La sentenza annotata contribuisce a delineare i confini operativi del diritto di recesso del socio di società per azioni, che la riforma del 2003 ha decisamente innovato, mettendo in risalto come la diversa natura attribuita alle varie cause previste dal legislatore – che ne impone la suddivisione in categorie distinte – ha un impatto significativo sulla disciplina applicabile, dovendosi escludere che le regole dettate per l'una valgano senz'altro pure per le altre.

Non va, peraltro, dimenticato che quelle previste dall'art. 2437 c.c. non rappresentano le uniche ipotesi nelle quali è ammesso il recesso.

Basti considerare, al riguardo, che l'art. 2497-quater c.c., con specifico riferimento alle società soggette a direzione e coordinamento, contempla ulteriori ipotesi di recesso legale inderogabile (quando la società o l'ente che esercita tale attività ha deliberato una trasformazione implicante il mutamento dello scopo e/o dell'oggetto sociale con una variazione sensibile delle condizioni economiche o patrimoniali della società; quando, a favore del socio recedente, sia stata emessa sentenza di condanna esecutiva verso chi esercita attività di direzione e coordinamento; all'inizio e alla cessazione dell'attività di direzione e coordinamento, ove ne consegua un'alterazione delle condizioni di rischio e sempre che non si tratti di società quotata in mercati regolamentati e che non sia stata promossa un'offerta pubblica d'acquisto).

Allo stesso modo, il diritto di recesso (parimenti inderogabile) spetta al socio qualora venga deliberata l'uscita, in via diretta o indiretta, dal mercato regolamentato, escludendo così la quotazione stessa (art. 2437-quinquies c.c.) o quando siano riscontrati errori nella stima del valore dei beni in natura o dei crediti conferiti (art. 2343, comma 4, c.c.).

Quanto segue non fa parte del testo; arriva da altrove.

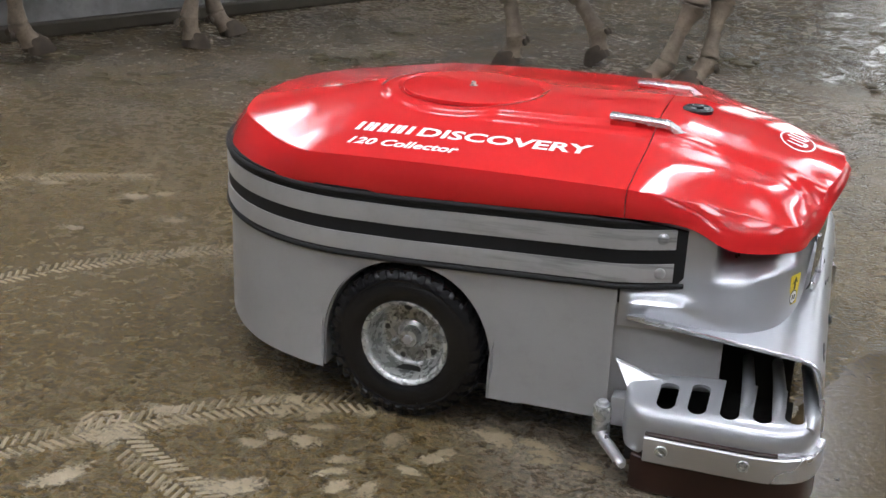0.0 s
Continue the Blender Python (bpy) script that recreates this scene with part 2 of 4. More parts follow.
def add_lathe(bm, profile, axis_from, axis_to, segs=32, caps=True):
    """Turn a profile of (radius, distance along the axis) round the axis."""
    a, b = Vector(axis_from), Vector(axis_to)
    d = (b - a).normalized()
    q = d.to_track_quat("Z", "Y").to_matrix()
    rings = []
    for r, h in profile:
        ring = [bm.verts.new(a + q @ Vector((r * math.cos(t), r * math.sin(t), h)))
                for t in (2 * math.pi * k / segs for k in range(segs))]
        rings.append(ring)
    for u, v in zip(rings, rings[1:]):
        for k in range(segs):
            bm.faces.new((u[k], u[(k + 1) % segs], v[(k + 1) % segs], v[k]))
    for ring in (rings[0], rings[-1]) if caps else ():
        bm.faces.new(ring)
    return bm


def add_sheet(bm, rows, close=False):
    """Faces over a grid of points (rows of equal length)."""
    vs = [[bm.verts.new(p) for p in row] for row in rows]
    n = len(vs[0])
    for a, b in zip(vs, vs[1:]):
        for k in range(n if close else n - 1):
            j = (k + 1) % n
            bm.faces.new((a[k], a[j], b[j], b[k]))
    return vs


def add_tube(bm, pts, radii, segs=10, flat=1.0):
    """A round tube along points, closed at both ends."""
    pts = [Vector(p) for p in pts]
    rings = []
    for i, p in enumerate(pts):
        d = (pts[min(i + 1, len(pts) - 1)] - pts[max(i - 1, 0)]).normalized()
        side = d.cross(Vector((0, 0, 1)))
        if side.length < 0.05:
            side = d.cross(Vector((0, 1, 0)))
        side.normalize()
        up = side.cross(d)
        r = radii[i] if isinstance(radii, (list, tuple)) else radii
        rings.append([bm.verts.new(p + r * (math.cos(t) * side + flat * math.sin(t) * up))
                      for t in (2 * math.pi * k / segs for k in range(segs))])
    for u, v in zip(rings, rings[1:]):
        for k in range(segs):
            bm.faces.new((u[k], u[(k + 1) % segs], v[(k + 1) % segs], v[k]))
    bm.faces.new(rings[0])
    bm.faces.new(rings[-1])
    return bm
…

Lo sforzo ermeneutico della giurisprudenza contribuisce così a individuare i tratti salienti e caratterizzanti della variegata disciplina introdotta dal legislatore, ferma restando la possibilità di introdurre per via statutaria, quando ciò è consentito, previsioni volte, a seconda dei casi, a completarla, ad arricchirla o a derogarla.